**Written problem**: Without the images, write out the whole listing exactly.

(Entries with animation source code)
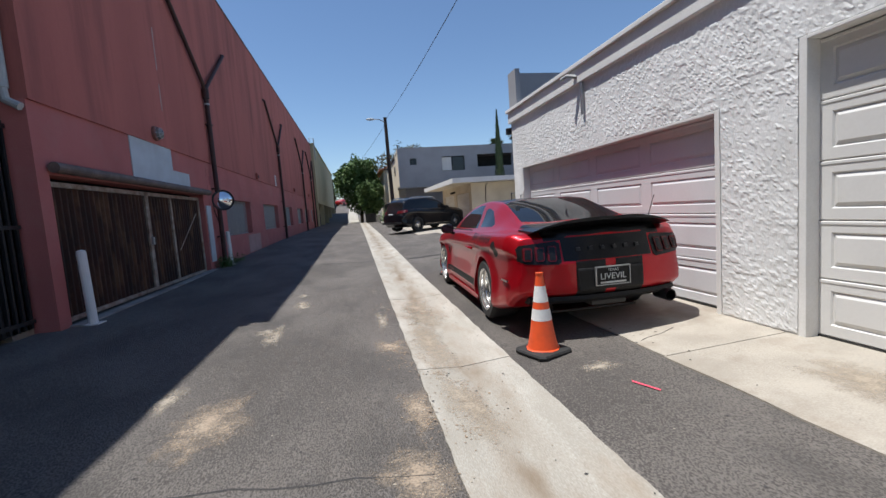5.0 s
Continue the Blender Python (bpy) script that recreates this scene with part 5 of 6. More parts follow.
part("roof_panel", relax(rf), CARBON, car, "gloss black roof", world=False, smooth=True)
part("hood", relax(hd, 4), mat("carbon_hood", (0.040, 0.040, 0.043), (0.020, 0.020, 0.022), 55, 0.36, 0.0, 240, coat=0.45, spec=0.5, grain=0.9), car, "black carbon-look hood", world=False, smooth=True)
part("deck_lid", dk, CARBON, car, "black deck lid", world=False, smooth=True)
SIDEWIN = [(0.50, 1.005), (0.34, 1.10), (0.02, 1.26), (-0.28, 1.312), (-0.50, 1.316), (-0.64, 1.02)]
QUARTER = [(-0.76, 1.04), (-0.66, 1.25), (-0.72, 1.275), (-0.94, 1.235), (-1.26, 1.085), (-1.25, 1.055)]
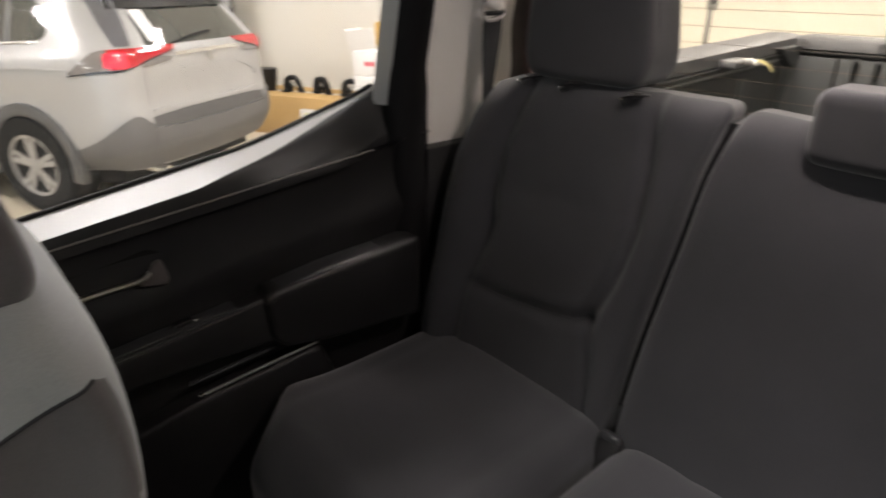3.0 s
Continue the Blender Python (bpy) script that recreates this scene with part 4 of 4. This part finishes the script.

**Full response**:
5.0 s
Continue the Blender Python (bpy) script that recreates this scene with part 5 of 6. More parts follow.
part("roof_panel", relax(rf), CARBON, car, "gloss black roof", world=False, smooth=True)
part("hood", relax(hd, 4), mat("carbon_hood", (0.040, 0.040, 0.043), (0.020, 0.020, 0.022), 55, 0.36, 0.0, 240, coat=0.45, spec=0.5, grain=0.9), car, "black carbon-look hood", world=False, smooth=True)
part("deck_lid", dk, CARBON, car, "black deck lid", world=False, smooth=True)
SIDEWIN = [(0.50, 1.005), (0.34, 1.10), (0.02, 1.26), (-0.28, 1.312), (-0.50, 1.316), (-0.64, 1.02)]
QUARTER = [(-0.76, 1.04), (-0.66, 1.25), (-0.72, 1.275), (-0.94, 1.235), (-1.26, 1.085), (-1.25, 1.055)]
3.0 s
Continue the Blender Python (bpy) script that recreates this scene with part 4 of 4. This part finishes the script.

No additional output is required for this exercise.